Today, artillery goes to sea. The University of Houston's College of Engineering presents this series about the machines that make our civilization run, and the people whose ingenuity created them.

The first clear record of a primitive European cannon is in a manuscript from AD 1327. The first major battle involving firearms was fought at Crécy in 1346.

Now historians try to figure out when gunpowder took to the sea. They have trouble. Down through the 1300's we find references to firearms, but they're elusive and shadowy. For one thing, it's hard to date those old manuscripts.

We also have trouble with Medieval terminology in many areas. For example, it's hard to find the switch from water clocks to mechanical clocks in old documents. Clock makers used names of old clock parts for parts in the new clocks.

The same problem dogs us when we read about weapons.

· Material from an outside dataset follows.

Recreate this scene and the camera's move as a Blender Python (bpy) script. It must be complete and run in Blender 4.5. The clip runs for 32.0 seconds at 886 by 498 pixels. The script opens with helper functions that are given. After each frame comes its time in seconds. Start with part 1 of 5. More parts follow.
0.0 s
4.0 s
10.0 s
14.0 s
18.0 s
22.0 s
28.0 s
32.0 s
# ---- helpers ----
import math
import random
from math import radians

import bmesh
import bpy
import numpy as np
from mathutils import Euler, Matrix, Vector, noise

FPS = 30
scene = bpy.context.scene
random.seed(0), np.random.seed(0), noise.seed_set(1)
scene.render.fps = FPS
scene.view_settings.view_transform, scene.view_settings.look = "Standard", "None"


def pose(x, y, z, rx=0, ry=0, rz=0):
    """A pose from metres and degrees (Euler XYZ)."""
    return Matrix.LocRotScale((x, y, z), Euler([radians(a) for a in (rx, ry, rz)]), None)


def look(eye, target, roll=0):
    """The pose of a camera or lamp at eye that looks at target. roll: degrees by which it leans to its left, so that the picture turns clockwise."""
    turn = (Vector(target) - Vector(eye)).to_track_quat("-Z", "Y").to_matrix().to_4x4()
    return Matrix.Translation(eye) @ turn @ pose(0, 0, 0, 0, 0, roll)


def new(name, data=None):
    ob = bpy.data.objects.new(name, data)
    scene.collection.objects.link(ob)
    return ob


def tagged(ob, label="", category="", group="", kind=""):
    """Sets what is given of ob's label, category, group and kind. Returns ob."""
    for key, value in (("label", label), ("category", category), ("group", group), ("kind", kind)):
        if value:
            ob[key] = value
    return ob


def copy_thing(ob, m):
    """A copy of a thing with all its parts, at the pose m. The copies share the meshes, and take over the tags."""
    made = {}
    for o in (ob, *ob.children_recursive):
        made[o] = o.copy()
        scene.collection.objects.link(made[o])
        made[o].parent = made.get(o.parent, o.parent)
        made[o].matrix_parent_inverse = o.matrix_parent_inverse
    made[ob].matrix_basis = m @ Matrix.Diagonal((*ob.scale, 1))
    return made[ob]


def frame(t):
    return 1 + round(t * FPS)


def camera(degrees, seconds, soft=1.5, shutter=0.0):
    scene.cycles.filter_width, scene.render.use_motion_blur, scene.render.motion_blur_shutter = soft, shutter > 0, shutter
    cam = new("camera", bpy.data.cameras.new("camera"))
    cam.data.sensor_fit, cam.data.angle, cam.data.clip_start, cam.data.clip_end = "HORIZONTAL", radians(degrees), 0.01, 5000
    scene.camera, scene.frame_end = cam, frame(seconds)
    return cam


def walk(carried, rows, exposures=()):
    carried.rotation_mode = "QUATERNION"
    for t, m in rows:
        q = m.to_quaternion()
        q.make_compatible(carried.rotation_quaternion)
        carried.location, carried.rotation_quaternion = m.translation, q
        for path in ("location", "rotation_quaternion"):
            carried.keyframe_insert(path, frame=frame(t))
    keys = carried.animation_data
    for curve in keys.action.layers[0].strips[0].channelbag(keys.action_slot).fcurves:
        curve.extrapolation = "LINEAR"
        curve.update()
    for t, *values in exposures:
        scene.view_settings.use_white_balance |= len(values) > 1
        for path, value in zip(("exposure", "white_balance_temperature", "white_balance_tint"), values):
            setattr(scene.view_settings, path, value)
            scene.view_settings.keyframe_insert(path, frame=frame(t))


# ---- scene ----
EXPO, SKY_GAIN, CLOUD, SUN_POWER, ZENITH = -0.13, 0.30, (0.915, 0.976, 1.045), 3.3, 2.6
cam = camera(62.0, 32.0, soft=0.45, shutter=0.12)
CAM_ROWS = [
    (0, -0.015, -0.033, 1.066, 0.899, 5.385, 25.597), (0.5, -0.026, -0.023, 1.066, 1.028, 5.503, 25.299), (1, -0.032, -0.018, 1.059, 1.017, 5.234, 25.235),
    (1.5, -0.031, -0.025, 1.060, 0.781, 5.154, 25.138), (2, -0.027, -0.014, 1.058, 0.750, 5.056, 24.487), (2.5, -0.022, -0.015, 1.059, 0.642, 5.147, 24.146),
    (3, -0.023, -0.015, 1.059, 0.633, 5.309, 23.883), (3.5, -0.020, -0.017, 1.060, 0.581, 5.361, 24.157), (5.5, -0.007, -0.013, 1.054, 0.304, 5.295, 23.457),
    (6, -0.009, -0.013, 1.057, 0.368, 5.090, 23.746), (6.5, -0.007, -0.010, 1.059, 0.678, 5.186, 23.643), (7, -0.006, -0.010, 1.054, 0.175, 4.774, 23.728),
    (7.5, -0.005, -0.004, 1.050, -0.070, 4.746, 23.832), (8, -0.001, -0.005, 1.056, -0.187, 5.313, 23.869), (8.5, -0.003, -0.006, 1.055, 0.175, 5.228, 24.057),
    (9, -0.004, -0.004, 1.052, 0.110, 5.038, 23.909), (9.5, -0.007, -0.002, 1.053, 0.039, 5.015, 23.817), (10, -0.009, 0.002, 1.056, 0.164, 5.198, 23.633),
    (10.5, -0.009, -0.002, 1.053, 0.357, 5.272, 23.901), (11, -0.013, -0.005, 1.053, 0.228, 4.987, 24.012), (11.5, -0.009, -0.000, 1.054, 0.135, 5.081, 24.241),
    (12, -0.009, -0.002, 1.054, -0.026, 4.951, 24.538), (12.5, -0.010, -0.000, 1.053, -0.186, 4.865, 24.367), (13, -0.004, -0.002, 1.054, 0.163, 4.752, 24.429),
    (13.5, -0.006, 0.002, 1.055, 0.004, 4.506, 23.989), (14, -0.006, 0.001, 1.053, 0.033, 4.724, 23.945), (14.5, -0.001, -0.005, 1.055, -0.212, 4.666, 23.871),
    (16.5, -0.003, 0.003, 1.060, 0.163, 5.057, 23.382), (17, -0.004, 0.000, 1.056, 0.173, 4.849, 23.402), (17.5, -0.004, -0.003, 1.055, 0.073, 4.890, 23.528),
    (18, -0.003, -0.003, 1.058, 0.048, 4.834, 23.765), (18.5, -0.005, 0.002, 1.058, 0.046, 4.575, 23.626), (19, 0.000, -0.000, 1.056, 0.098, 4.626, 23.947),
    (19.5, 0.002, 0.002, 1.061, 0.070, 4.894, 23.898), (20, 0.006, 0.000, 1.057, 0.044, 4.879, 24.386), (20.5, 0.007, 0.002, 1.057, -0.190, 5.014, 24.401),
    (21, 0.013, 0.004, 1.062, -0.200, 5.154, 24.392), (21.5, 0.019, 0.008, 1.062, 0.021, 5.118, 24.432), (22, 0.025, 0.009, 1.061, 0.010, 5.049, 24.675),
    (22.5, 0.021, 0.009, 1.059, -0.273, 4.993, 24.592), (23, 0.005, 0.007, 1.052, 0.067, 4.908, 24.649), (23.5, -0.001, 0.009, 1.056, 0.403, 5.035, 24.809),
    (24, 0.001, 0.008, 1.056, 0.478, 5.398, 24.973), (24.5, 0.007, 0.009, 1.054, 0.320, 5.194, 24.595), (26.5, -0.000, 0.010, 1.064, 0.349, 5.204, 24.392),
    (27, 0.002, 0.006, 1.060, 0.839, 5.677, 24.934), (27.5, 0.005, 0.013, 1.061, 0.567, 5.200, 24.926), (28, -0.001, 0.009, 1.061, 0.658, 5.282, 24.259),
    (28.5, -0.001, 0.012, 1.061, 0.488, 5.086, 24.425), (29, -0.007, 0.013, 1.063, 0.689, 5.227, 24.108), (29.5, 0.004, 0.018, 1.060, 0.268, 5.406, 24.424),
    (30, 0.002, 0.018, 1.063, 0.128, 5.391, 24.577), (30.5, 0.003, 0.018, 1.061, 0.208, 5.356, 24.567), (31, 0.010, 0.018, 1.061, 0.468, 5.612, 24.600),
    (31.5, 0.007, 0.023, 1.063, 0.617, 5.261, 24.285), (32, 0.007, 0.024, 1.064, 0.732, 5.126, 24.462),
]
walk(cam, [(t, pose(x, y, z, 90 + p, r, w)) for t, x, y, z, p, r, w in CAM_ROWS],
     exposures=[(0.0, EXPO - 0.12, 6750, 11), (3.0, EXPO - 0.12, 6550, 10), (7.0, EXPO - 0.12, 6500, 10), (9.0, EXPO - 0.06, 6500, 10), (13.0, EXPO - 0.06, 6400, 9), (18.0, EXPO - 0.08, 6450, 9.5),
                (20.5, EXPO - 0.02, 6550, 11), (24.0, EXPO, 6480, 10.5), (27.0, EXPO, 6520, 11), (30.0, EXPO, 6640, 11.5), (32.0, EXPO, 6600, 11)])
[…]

When we read about an arcubus on shipboard, does it mean a gun? The word has also been applied to crossbows -- even to longbows.

By the late 1300s we find solid references to firearms on ships. But now we have to wonder: Are these really naval weapons, or are ships simply transporting artillery for armies?

It all begins to sort out by the early 1400s. In 1411 a military writer tells us that naval vessels should greet attacking ships "ryght well with gode bombardes." It's pretty clear that artillery is now a part of naval tactics.

The Dukes of Burgundy in Central France honed the cutting edge of the new weaponry. From 1362 until 1477 they created the finest of the murderous new firearms.

Here's the inventory of a Burgundian galley. The date is 1445. It carries 5 cannons. They're 4 feet long and fire 4-inch shot. It carries two other mounted guns and 12 hand-held guns.

The cannons are a surprise. They appear to be breech-loaders with interchangeable chambers. The chambers can be rotated to avoid overheating. Now that's very fancy technology for 1445.

In 1445, Gutenberg was creating his new printing press. Leonardo da Vinci was born eight years later. The new means of human slaughter was being perfected right on the threshold of the Renaissance.

Firearms played counterpoint to the shining age of art and the expansion of human vision. And I wonder if some unwritten law of compensation might not dictate the action of inventive minds.

So guns ceased to be a shadow accompaniment to war. It was during the glorious Renaissance that they became part and parcel of war -- on land, on sea, and in the mythology of our strange rituals of human contention.

I'm John Lienhard, at the University of Houston, where we're interested in the way inventive minds work.

(Theme music)


Devries, K.R., A 1445 Reference to Shipboard Artillery. Technology and Culture, Vol. 34, No. 4, October 1990. pp. 818-829.